Washington, July 15 (RHC)-- A new study has revealed that the U.S.-led war in Afghanistan is costing American taxpayers $4 million per hour despite the withdrawal of most American troops from the country at the end of last year.
Nearly $715 billion has been spent on the U.S. invasion of Afghanistan since 2001, including $35 billion in fiscal year 2015, according to figures from the National Priorities Project (NPP), a non-governmental organization that does research on the federal budget and US military spending.
The $715 billion cost for the Afghan war is deceptive, according to NPP, because it does not include a full accounting of all the costs of the war, including future spending on medical care for wounded soldiers and veterans.

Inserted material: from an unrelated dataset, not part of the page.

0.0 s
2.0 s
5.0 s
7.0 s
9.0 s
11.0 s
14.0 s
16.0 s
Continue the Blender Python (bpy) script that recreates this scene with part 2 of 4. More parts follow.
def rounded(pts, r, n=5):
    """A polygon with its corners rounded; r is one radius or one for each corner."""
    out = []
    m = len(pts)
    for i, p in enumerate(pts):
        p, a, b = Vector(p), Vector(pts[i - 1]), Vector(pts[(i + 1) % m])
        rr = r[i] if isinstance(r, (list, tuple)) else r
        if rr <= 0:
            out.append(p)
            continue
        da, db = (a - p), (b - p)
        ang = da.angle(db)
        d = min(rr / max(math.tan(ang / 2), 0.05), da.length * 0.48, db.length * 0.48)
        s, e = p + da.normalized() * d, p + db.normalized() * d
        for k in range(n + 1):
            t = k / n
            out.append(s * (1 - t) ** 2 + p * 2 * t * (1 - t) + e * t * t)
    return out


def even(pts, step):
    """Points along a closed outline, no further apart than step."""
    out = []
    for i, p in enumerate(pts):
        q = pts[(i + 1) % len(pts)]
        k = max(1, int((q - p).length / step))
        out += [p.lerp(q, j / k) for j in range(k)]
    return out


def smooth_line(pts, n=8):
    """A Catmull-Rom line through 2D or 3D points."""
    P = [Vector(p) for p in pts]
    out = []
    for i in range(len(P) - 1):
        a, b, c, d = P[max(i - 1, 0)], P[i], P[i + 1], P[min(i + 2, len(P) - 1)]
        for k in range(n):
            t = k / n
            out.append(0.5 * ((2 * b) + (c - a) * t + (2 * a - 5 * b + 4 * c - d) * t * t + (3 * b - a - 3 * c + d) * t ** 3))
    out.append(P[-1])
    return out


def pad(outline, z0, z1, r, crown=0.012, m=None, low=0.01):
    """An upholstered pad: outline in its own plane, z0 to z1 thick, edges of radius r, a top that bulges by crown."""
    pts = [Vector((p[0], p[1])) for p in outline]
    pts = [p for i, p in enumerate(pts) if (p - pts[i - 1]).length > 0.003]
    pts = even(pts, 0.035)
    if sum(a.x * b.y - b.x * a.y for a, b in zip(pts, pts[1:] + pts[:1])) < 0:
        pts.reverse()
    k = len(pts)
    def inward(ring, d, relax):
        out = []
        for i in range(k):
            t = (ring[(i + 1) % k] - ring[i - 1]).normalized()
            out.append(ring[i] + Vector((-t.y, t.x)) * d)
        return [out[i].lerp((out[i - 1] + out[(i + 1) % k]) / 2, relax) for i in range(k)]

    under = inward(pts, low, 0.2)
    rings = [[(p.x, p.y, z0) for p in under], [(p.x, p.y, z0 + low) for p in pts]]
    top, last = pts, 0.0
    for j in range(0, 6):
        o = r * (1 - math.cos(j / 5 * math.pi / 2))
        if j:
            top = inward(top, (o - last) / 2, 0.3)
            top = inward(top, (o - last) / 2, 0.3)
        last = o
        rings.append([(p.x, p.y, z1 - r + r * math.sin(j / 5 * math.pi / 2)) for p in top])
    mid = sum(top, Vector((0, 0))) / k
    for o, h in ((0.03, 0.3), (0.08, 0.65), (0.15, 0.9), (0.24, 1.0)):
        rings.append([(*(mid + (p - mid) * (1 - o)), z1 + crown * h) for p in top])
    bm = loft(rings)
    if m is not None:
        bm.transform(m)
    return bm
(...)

Furthermore, the budget does not include interest payments on national debt resulting from war spending. The cost of deploying just one soldier to Afghanistan is approximately $1 million a year, far higher than the $390,000 congressional researchers estimated in 2006.
The initial budget for the U.S.-led war in Afghanistan was over $20 billion for 2001 and 2002. The budget declined to $14 billion over the next two years as spending was shifted to the war in Iraq. Spending on the Afghan war took a back seat to Iraq war spending before ballooning to more than $100 billion in 2010 when the cost of the Iraq war began to decline.
Spending in Afghanistan continued to top $100 billion annually until 2013, when it began falling by increments of $10 billion, finally reaching the current budget of $35 billion.
Former U.S. president George W. Bush, who was in the White House between 2001 and 2009, has been accused of war crimes for ordering the U.S. invasions of Iraq and Afghanistan under false pretexts.